Your task is to repeat all of the data exactly while excluding the pictures.

Given material:
[START]
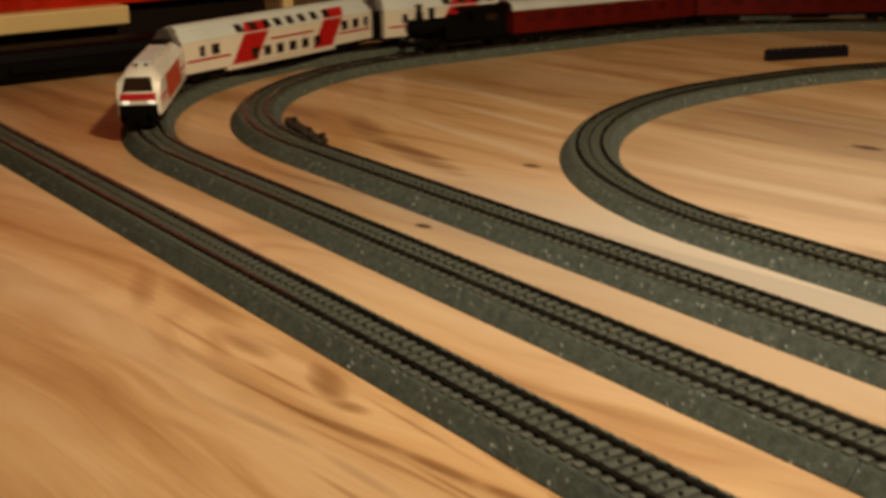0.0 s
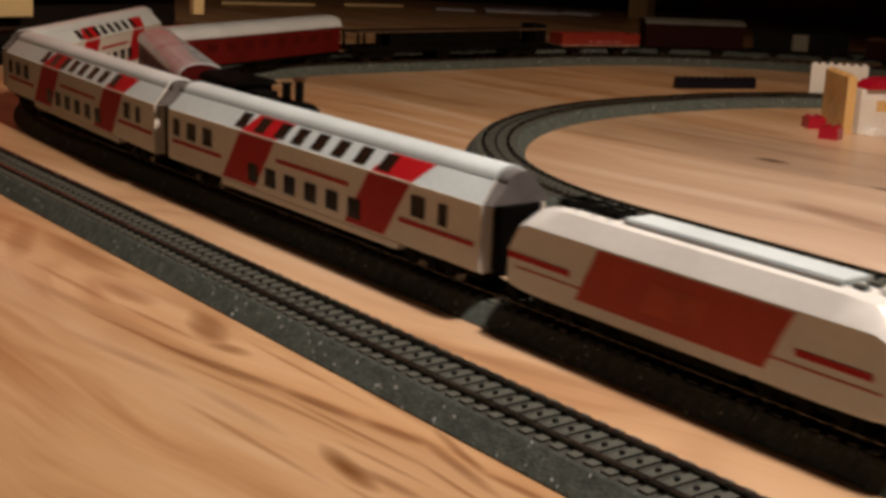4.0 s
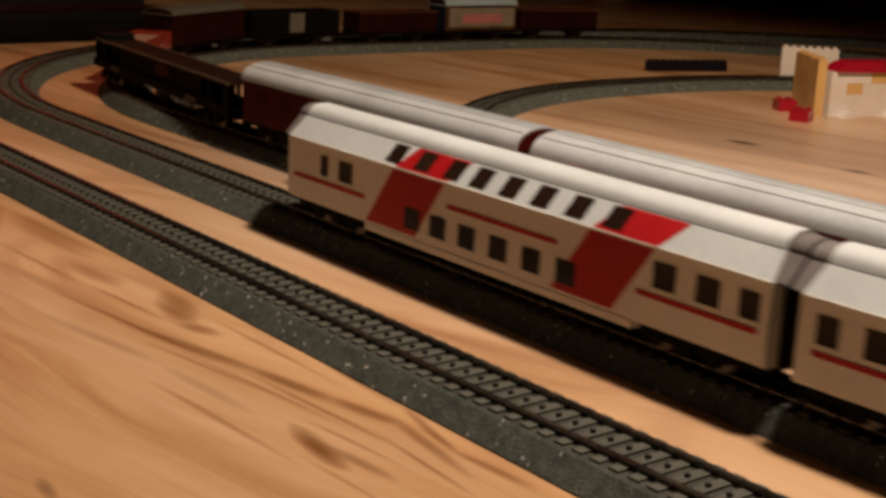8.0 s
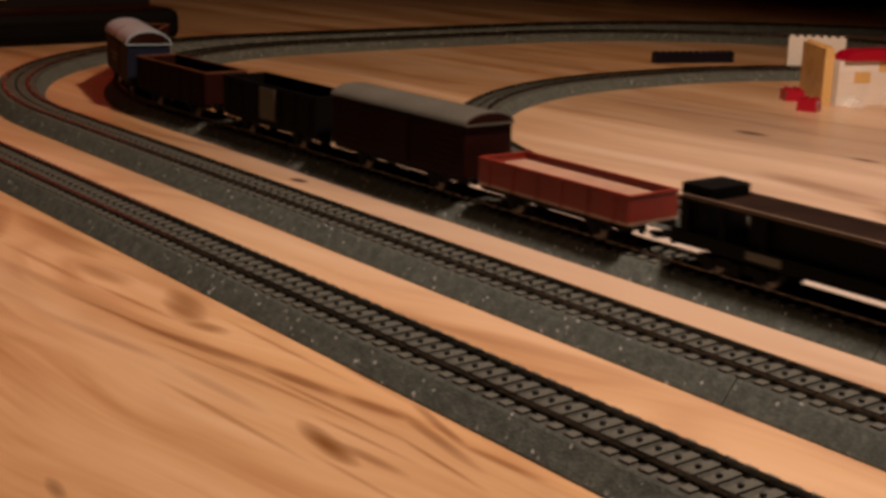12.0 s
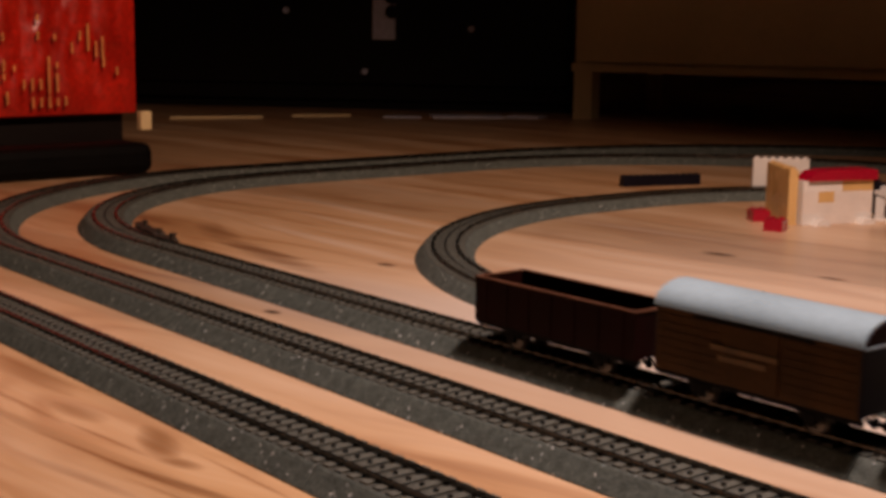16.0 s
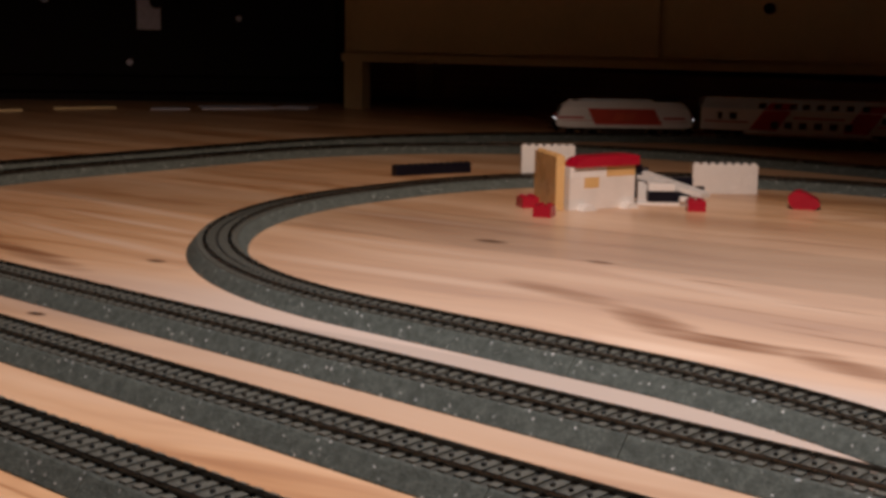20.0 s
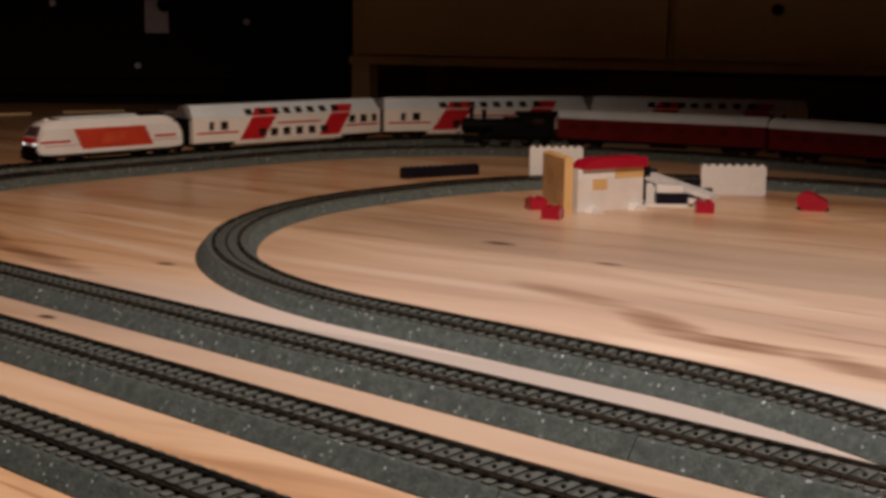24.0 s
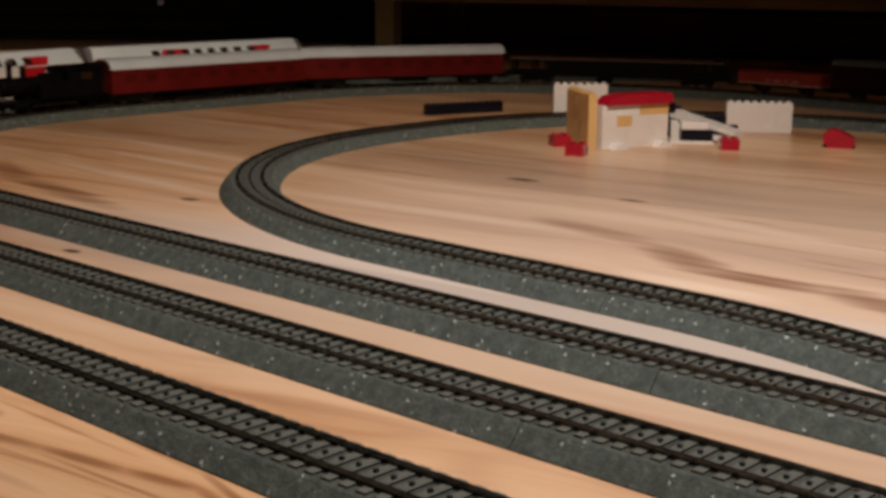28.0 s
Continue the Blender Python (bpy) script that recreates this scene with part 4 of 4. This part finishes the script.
# glints of the creased wrapping, built as raised gold strips: y, z, height
GLINTS = [(0.164, 0.075, 14), (0.174, 0.075, 12), (0.184, 0.075, 14), (0.194, 0.075, 10), (0.204, 0.076, 12), (0.154, 0.095, 12), (0.164, 0.095, 16),
        (0.174, 0.095, 14), (0.184, 0.105, 46), (0.194, 0.097, 24), (0.194, 0.116, 8), (0.233, 0.147, 34), (0.243, 0.134, 20), (0.251, 0.136, 28), (0.252, 0.120, 14),
        (0.269, 0.109, 10), (0.223, 0.149, 12), (0.213, 0.135, 14), (0.131, 0.147, 10), (0.131, 0.116, 14), (0.131, 0.104, 8), (0.143, 0.113, 8),
        (0.123, 0.094, 12), (0.134, 0.081, 16), (0.113, 0.086, 14), (0.172, 0.149, 10), (0.192, 0.147, 8), (0.172, 0.168, 8)]
for y, z, h in GLINTS:
    part("glint_strip", box(-0.0035, -0.0015, y - 0.0013, y + 0.0013, z - h * 0.00045, z + h * 0.00045, 0.0004), M_GOLDGLINT, crate, "thin gold strip standing for a glint in the wrapping", pose(0, 0, 0))
part("stand_rail", box(-0.02, 0.012, -0.14, 0.095, 0.040, 0.060, 0.002), M_CREAM, crate, "cream wooden rail")
part("stand_post", box(-0.02, 0.012, -0.165, -0.14, 0.0, 0.40, 0.002), M_CREAM, crate, "cream wooden post")
part("stand_foot", box(0.0, 0.010, 0.292, 0.306, 0.040, 0.062, 0.001), M_CREAM, crate, "small white foot")
part("base", box(-0.36, -0.03, -0.15, 0.29, 0.0, 0.057), M_DARKWOOD, crate)
bag = empty("black_case", "low black case lying on the floor before the red box", "case", at=pose(-1.335, 0.18, 0, 0, 0, 3))
b = box(-0.03, 0.03, -0.36, 0.24, 0.0, 0.034, 0.010)
part("shell", b, M_BLACK, bag)
part("lid_seam", box(-0.0306, 0.0306, -0.350, 0.230, 0.0165, 0.0180), M_UNDER, bag)
part("handle", box(0.0300, 0.0345, -0.09, 0.00, 0.012, 0.020, 0.001), M_BLACK, bag)

# the lever box of a track switch, bent along the inner edge of the goods track
box_at = empty("track_switch_box", "low dark switch box with a small lever along the goods track", "track switch", at=pose(-0.8351, Y3 + 0.3355, 0))
for a, h in ((6.5, 0.0062), (11.5, 0.0074), (16.5, 0.0060), (21.0, 0.0052)):
    part("housing", box(-0.0135, 0.0135, -0.0050, 0.0050, 0.0, h, 0.0012), M_SWITCH, box_at, at=Matrix.Rotation(radians(-a), 4, "Z") @ pose(0, -0.3068, 0))
for a, r in ((4.0, 0.0022), (9.0, 0.0016), (18.0, 0.0016)):
    lever = add_cyl(bmesh.new(), (0, 0, 0.0075), "z", r, 0.0045, 10)
    add_cyl(lever, (0, 0, 0.0102), "z", r * 1.3, 0.0014, 12)
    part("lever", lever, M_SWITCH, box_at, "small black lever knob", Matrix.Rotation(radians(-a), 4, "Z") @ pose(0, -0.3068, -0.0005))
for x0, y0, x1, y1 in ((-2.077, 0.839, -2.029, 0.996), (-2.030, 1.058, -1.995, 1.162)):
    ln, an = math.hypot(x1 - x0, y1 - y0), math.degrees(math.atan2(y1 - y0, x1 - x0))
    tagged(part("wooden_strip", box(0, ln, -0.004, 0.004, 0, 0.004, 0.0008), M_CREAM, None, at=pose(x0, y0, 0, 0, 0, an)), "thin pale wooden strip lying on the dark floor", "wooden strip", "strips on the floor")
scrap = bmesh.new()
bmesh.ops.create_icosphere(scrap, subdivisions=1, radius=0.0026, matrix=Matrix.Translation((0, 0, 0.0016)) @ Matrix.Diagonal((1.2, 0.9, 0.62, 1)))
tagged(part("paper_crumb", scrap, M_PAPER, None, at=pose(-0.512, 0.1975, 0.0, 0, 0, 20)), "tiny white paper crumb on the floor beside the goods track", "paper crumb")

# ---- what moves ----
def spot(loop, s, half):
    """The pose of a vehicle whose two axle groups stand on the line, half a wheelbase before and behind s."""
    x0, y0, _ = loop.loop(s - half)
    x1, y1, _ = loop.loop(s + half)
    return Matrix.Translation(((x0 + x1) / 2, (y0 + y1) / 2, 0)) @ Matrix.Rotation(math.atan2(y1 - y0, x1 - x0), 4, "Z")


def ease(t, a, b):
    u = min(1, max(0, (t - a) / (b - a)))
    return u * u * (3 - 2 * u)


def front2(t):
    """How far the nose of the white train has come along its loop; it gathers speed out of sight."""
    return -0.106 + 0.1955 * t + (LOOP2.length - 5.2395) * ease(t, 10.5, 19.0)


def front3(t):
    return -0.485 + 0.1616 * t + (LOOP3.length - 4.448) * ease(t, 17.5, 23.0)


coach = dd_coach(True)
WHITE_TRAIN = [(electric_loco(), 0.0955, 0.058), (coach, 0.3545, 0.110), (copy_thing(coach, Matrix()), 0.6630, 0.110), (dd_coach(False), 0.9700, 0.110)]
maroon = maroon_coach()
GOODS_TRAIN = [(steam_loco(), 0.072, 0.027), (maroon, 0.2705, 0.098), (copy_thing(maroon, Matrix()), 0.5460, 0.098), (girder_wagon(), 0.826, 0.100),
               (open_wagon("low_wagon", "low open dark red goods wagon filled with a pale load", 0.106, 0.0355, M_ORANGE, M_ORANGE, 6, None, M_TRAY, True), 1.040, 0.030),
               (van("covered_van", "dark brown covered goods van with dull grey roof", 0.122, M_BROWN, M_BROWN, M_DARKROOF, 0.0062), 1.167, 0.033),
               (open_wagon("black_open_wagon", "black high-sided open wagon with a pale door panel", 0.112, 0.0450, M_BLACK, M_UNDER, 7, M_PANEL), 1.301, 0.030),
               (open_wagon("brown_open_wagon", "brown high-sided open goods wagon, empty", 0.104, 0.0430, M_BROWN, M_BROWN_RIM, 7), 1.4335, 0.030),
               (van("pale_roofed_van", "ochre goods van with pale blue roof and dark blue ends", 0.102, M_VANSIDE, M_BLUE, M_PALEROOF, 0.0100, M_PANELBOARD), 1.549, 0.028),
               (open_wagon("brown_open_wagon", "brown high-sided open goods wagon at the train's end", 0.108, 0.0435, M_BROWN, M_BROWN_RIM, 7), 1.666, 0.030)]


def motions():
    times = [i * 0.4 for i in range(71)]
    for vehicles, loop, front in ((WHITE_TRAIN, LOOP2, front2), (GOODS_TRAIN, LOOP3, front3)):
        for thing, back, half in vehicles:
            walk(thing, [(t, spot(loop, front(t) - back, half)) for t in times])


motions()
[END]
Answer for this exercise:
0.0 s
4.0 s
8.0 s
12.0 s
16.0 s
20.0 s
24.0 s
28.0 s
Continue the Blender Python (bpy) script that recreates this scene with part 4 of 4. This part finishes the script.
# glints of the creased wrapping, built as raised gold strips: y, z, height
GLINTS = [(0.164, 0.075, 14), (0.174, 0.075, 12), (0.184, 0.075, 14), (0.194, 0.075, 10), (0.204, 0.076, 12), (0.154, 0.095, 12), (0.164, 0.095, 16),
        (0.174, 0.095, 14), (0.184, 0.105, 46), (0.194, 0.097, 24), (0.194, 0.116, 8), (0.233, 0.147, 34), (0.243, 0.134, 20), (0.251, 0.136, 28), (0.252, 0.120, 14),
        (0.269, 0.109, 10), (0.223, 0.149, 12), (0.213, 0.135, 14), (0.131, 0.147, 10), (0.131, 0.116, 14), (0.131, 0.104, 8), (0.143, 0.113, 8),
        (0.123, 0.094, 12), (0.134, 0.081, 16), (0.113, 0.086, 14), (0.172, 0.149, 10), (0.192, 0.147, 8), (0.172, 0.168, 8)]
for y, z, h in GLINTS:
    part("glint_strip", box(-0.0035, -0.0015, y - 0.0013, y + 0.0013, z - h * 0.00045, z + h * 0.00045, 0.0004), M_GOLDGLINT, crate, "thin gold strip standing for a glint in the wrapping", pose(0, 0, 0))
part("stand_rail", box(-0.02, 0.012, -0.14, 0.095, 0.040, 0.060, 0.002), M_CREAM, crate, "cream wooden rail")
part("stand_post", box(-0.02, 0.012, -0.165, -0.14, 0.0, 0.40, 0.002), M_CREAM, crate, "cream wooden post")
part("stand_foot", box(0.0, 0.010, 0.292, 0.306, 0.040, 0.062, 0.001), M_CREAM, crate, "small white foot")
part("base", box(-0.36, -0.03, -0.15, 0.29, 0.0, 0.057), M_DARKWOOD, crate)
bag = empty("black_case", "low black case lying on the floor before the red box", "case", at=pose(-1.335, 0.18, 0, 0, 0, 3))
b = box(-0.03, 0.03, -0.36, 0.24, 0.0, 0.034, 0.010)
part("shell", b, M_BLACK, bag)
part("lid_seam", box(-0.0306, 0.0306, -0.350, 0.230, 0.0165, 0.0180), M_UNDER, bag)
part("handle", box(0.0300, 0.0345, -0.09, 0.00, 0.012, 0.020, 0.001), M_BLACK, bag)

# the lever box of a track switch, bent along the inner edge of the goods track
box_at = empty("track_switch_box", "low dark switch box with a small lever along the goods track", "track switch", at=pose(-0.8351, Y3 + 0.3355, 0))
for a, h in ((6.5, 0.0062), (11.5, 0.0074), (16.5, 0.0060), (21.0, 0.0052)):
    part("housing", box(-0.0135, 0.0135, -0.0050, 0.0050, 0.0, h, 0.0012), M_SWITCH, box_at, at=Matrix.Rotation(radians(-a), 4, "Z") @ pose(0, -0.3068, 0))
for a, r in ((4.0, 0.0022), (9.0, 0.0016), (18.0, 0.0016)):
    lever = add_cyl(bmesh.new(), (0, 0, 0.0075), "z", r, 0.0045, 10)
    add_cyl(lever, (0, 0, 0.0102), "z", r * 1.3, 0.0014, 12)
    part("lever", lever, M_SWITCH, box_at, "small black lever knob", Matrix.Rotation(radians(-a), 4, "Z") @ pose(0, -0.3068, -0.0005))
for x0, y0, x1, y1 in ((-2.077, 0.839, -2.029, 0.996), (-2.030, 1.058, -1.995, 1.162)):
    ln, an = math.hypot(x1 - x0, y1 - y0), math.degrees(math.atan2(y1 - y0, x1 - x0))
    tagged(part("wooden_strip", box(0, ln, -0.004, 0.004, 0, 0.004, 0.0008), M_CREAM, None, at=pose(x0, y0, 0, 0, 0, an)), "thin pale wooden strip lying on the dark floor", "wooden strip", "strips on the floor")
scrap = bmesh.new()
bmesh.ops.create_icosphere(scrap, subdivisions=1, radius=0.0026, matrix=Matrix.Translation((0, 0, 0.0016)) @ Matrix.Diagonal((1.2, 0.9, 0.62, 1)))
tagged(part("paper_crumb", scrap, M_PAPER, None, at=pose(-0.512, 0.1975, 0.0, 0, 0, 20)), "tiny white paper crumb on the floor beside the goods track", "paper crumb")

# ---- what moves ----
def spot(loop, s, half):
    """The pose of a vehicle whose two axle groups stand on the line, half a wheelbase before and behind s."""
    x0, y0, _ = loop.loop(s - half)
    x1, y1, _ = loop.loop(s + half)
    return Matrix.Translation(((x0 + x1) / 2, (y0 + y1) / 2, 0)) @ Matrix.Rotation(math.atan2(y1 - y0, x1 - x0), 4, "Z")


def ease(t, a, b):
    u = min(1, max(0, (t - a) / (b - a)))
    return u * u * (3 - 2 * u)


def front2(t):
    """How far the nose of the white train has come along its loop; it gathers speed out of sight."""
    return -0.106 + 0.1955 * t + (LOOP2.length - 5.2395) * ease(t, 10.5, 19.0)


def front3(t):
    return -0.485 + 0.1616 * t + (LOOP3.length - 4.448) * ease(t, 17.5, 23.0)


coach = dd_coach(True)
WHITE_TRAIN = [(electric_loco(), 0.0955, 0.058), (coach, 0.3545, 0.110), (copy_thing(coach, Matrix()), 0.6630, 0.110), (dd_coach(False), 0.9700, 0.110)]
maroon = maroon_coach()
GOODS_TRAIN = [(steam_loco(), 0.072, 0.027), (maroon, 0.2705, 0.098), (copy_thing(maroon, Matrix()), 0.5460, 0.098), (girder_wagon(), 0.826, 0.100),
               (open_wagon("low_wagon", "low open dark red goods wagon filled with a pale load", 0.106, 0.0355, M_ORANGE, M_ORANGE, 6, None, M_TRAY, True), 1.040, 0.030),
               (van("covered_van", "dark brown covered goods van with dull grey roof", 0.122, M_BROWN, M_BROWN, M_DARKROOF, 0.0062), 1.167, 0.033),
               (open_wagon("black_open_wagon", "black high-sided open wagon with a pale door panel", 0.112, 0.0450, M_BLACK, M_UNDER, 7, M_PANEL), 1.301, 0.030),
               (open_wagon("brown_open_wagon", "brown high-sided open goods wagon, empty", 0.104, 0.0430, M_BROWN, M_BROWN_RIM, 7), 1.4335, 0.030),
               (van("pale_roofed_van", "ochre goods van with pale blue roof and dark blue ends", 0.102, M_VANSIDE, M_BLUE, M_PALEROOF, 0.0100, M_PANELBOARD), 1.549, 0.028),
               (open_wagon("brown_open_wagon", "brown high-sided open goods wagon at the train's end", 0.108, 0.0435, M_BROWN, M_BROWN_RIM, 7), 1.666, 0.030)]


def motions():
    times = [i * 0.4 for i in range(71)]
    for vehicles, loop, front in ((WHITE_TRAIN, LOOP2, front2), (GOODS_TRAIN, LOOP3, front3)):
        for thing, back, half in vehicles:
            walk(thing, [(t, spot(loop, front(t) - back, half)) for t in times])


motions()